(DATA BLOCK)
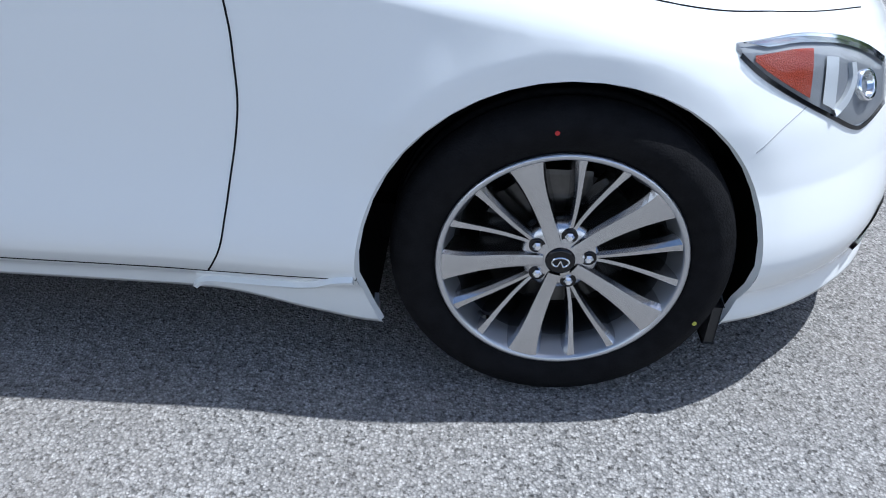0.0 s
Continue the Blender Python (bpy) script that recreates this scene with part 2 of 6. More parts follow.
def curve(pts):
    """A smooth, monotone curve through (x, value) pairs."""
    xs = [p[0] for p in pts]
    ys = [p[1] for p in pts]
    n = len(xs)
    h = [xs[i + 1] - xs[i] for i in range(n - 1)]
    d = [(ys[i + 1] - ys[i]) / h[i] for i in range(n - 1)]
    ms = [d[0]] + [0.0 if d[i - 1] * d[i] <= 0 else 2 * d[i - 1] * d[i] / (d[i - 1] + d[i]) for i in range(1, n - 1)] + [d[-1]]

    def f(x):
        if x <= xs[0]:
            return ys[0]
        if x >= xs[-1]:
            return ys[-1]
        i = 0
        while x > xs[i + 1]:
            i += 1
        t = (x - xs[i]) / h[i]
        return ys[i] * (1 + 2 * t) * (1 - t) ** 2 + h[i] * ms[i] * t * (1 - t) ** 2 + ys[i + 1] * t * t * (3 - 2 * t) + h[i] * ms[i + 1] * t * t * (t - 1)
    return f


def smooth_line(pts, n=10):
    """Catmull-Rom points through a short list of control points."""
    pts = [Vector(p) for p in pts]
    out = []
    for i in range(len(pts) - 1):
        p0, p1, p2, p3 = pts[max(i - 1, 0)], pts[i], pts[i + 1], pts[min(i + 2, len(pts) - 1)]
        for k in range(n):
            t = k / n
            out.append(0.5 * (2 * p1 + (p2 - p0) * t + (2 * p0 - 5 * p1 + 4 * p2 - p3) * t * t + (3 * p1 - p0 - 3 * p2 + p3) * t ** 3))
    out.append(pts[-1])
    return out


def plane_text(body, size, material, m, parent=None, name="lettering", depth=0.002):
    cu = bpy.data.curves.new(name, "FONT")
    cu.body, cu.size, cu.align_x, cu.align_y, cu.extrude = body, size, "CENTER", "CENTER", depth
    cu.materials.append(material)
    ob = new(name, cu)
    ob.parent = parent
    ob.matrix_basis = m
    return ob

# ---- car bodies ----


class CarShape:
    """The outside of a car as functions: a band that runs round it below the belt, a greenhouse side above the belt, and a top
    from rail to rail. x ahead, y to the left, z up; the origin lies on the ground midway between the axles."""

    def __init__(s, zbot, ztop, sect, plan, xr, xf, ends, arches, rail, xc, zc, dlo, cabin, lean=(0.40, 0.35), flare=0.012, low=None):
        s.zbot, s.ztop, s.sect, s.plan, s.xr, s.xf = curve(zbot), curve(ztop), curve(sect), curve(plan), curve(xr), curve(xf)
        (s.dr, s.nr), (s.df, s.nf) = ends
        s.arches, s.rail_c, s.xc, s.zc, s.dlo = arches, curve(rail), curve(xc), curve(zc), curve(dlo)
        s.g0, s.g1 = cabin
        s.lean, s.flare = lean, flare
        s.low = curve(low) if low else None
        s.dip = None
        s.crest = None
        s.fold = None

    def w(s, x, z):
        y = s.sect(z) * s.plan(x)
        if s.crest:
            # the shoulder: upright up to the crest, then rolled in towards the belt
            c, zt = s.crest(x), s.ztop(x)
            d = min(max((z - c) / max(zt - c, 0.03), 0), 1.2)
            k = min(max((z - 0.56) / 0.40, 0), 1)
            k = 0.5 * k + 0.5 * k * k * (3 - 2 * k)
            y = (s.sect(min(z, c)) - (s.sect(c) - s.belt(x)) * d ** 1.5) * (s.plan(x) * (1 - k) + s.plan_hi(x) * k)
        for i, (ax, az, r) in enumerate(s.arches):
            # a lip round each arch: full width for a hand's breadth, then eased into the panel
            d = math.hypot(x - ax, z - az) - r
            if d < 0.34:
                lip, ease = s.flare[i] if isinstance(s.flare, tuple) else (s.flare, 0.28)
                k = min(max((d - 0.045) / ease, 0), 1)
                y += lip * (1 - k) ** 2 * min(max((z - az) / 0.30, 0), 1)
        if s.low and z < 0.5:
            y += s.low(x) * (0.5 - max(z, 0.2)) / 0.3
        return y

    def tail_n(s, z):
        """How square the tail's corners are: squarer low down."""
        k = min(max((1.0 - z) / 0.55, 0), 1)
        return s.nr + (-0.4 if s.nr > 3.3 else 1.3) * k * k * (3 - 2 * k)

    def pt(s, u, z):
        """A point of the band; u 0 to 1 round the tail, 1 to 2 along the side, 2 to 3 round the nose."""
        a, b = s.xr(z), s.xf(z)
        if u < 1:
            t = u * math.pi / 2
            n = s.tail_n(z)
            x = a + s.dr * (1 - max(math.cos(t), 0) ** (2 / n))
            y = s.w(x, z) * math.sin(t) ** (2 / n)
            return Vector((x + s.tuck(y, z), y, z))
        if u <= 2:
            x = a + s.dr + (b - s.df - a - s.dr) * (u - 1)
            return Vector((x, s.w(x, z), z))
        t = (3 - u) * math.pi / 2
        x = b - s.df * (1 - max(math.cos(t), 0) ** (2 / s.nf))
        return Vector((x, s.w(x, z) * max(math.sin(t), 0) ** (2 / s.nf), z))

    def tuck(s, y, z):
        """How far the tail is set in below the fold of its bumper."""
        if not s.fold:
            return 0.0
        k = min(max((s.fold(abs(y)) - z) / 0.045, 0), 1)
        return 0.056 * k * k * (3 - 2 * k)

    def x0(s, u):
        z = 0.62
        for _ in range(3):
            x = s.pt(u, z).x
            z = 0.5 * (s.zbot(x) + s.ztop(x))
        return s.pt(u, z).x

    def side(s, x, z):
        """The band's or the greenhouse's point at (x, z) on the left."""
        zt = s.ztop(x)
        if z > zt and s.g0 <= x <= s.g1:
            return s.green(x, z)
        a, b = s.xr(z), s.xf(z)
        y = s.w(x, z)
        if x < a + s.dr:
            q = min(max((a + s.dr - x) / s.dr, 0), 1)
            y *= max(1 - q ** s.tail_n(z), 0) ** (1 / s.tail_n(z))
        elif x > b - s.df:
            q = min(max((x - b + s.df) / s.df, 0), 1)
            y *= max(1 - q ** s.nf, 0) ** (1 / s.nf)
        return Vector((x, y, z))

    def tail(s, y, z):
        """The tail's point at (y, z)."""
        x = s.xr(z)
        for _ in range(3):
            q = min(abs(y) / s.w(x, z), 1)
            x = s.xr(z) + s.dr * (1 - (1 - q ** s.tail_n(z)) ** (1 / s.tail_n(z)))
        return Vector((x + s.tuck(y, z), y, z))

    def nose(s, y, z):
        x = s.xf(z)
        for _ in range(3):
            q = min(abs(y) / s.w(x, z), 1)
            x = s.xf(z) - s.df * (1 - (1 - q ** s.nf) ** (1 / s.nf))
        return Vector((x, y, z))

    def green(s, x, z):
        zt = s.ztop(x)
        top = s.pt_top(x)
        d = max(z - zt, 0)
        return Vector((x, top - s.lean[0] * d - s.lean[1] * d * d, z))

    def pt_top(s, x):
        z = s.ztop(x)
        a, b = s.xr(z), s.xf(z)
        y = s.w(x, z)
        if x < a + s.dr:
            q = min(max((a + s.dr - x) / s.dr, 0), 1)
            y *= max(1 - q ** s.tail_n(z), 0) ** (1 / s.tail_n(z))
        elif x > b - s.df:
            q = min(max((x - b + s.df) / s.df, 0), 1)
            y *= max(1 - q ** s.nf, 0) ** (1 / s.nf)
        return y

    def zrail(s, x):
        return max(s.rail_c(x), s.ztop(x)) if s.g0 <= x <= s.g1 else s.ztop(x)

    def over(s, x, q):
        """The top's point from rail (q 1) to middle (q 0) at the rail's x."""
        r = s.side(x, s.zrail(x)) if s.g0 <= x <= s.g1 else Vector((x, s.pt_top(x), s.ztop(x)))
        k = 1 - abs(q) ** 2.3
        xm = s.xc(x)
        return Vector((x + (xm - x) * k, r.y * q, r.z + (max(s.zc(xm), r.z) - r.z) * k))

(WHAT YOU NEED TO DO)
Set the lines above down again, word for word, from the first through the one containing "from rail to"; pictures excluded.

(FINISHED EXERCISE)
0.0 s
Continue the Blender Python (bpy) script that recreates this scene with part 2 of 6. More parts follow.
def curve(pts):
    """A smooth, monotone curve through (x, value) pairs."""
    xs = [p[0] for p in pts]
    ys = [p[1] for p in pts]
    n = len(xs)
    h = [xs[i + 1] - xs[i] for i in range(n - 1)]
    d = [(ys[i + 1] - ys[i]) / h[i] for i in range(n - 1)]
    ms = [d[0]] + [0.0 if d[i - 1] * d[i] <= 0 else 2 * d[i - 1] * d[i] / (d[i - 1] + d[i]) for i in range(1, n - 1)] + [d[-1]]

    def f(x):
        if x <= xs[0]:
            return ys[0]
        if x >= xs[-1]:
            return ys[-1]
        i = 0
        while x > xs[i + 1]:
            i += 1
        t = (x - xs[i]) / h[i]
        return ys[i] * (1 + 2 * t) * (1 - t) ** 2 + h[i] * ms[i] * t * (1 - t) ** 2 + ys[i + 1] * t * t * (3 - 2 * t) + h[i] * ms[i + 1] * t * t * (t - 1)
    return f


def smooth_line(pts, n=10):
    """Catmull-Rom points through a short list of control points."""
    pts = [Vector(p) for p in pts]
    out = []
    for i in range(len(pts) - 1):
        p0, p1, p2, p3 = pts[max(i - 1, 0)], pts[i], pts[i + 1], pts[min(i + 2, len(pts) - 1)]
        for k in range(n):
            t = k / n
            out.append(0.5 * (2 * p1 + (p2 - p0) * t + (2 * p0 - 5 * p1 + 4 * p2 - p3) * t * t + (3 * p1 - p0 - 3 * p2 + p3) * t ** 3))
    out.append(pts[-1])
    return out


def plane_text(body, size, material, m, parent=None, name="lettering", depth=0.002):
    cu = bpy.data.curves.new(name, "FONT")
    cu.body, cu.size, cu.align_x, cu.align_y, cu.extrude = body, size, "CENTER", "CENTER", depth
    cu.materials.append(material)
    ob = new(name, cu)
    ob.parent = parent
    ob.matrix_basis = m
    return ob

# ---- car bodies ----


class CarShape:
    """The outside of a car as functions: a band that runs round it below the belt, a greenhouse side above the belt, and a top
    from rail to rail. x ahead, y to the left, z up; the origin lies on the ground midway between the axles."""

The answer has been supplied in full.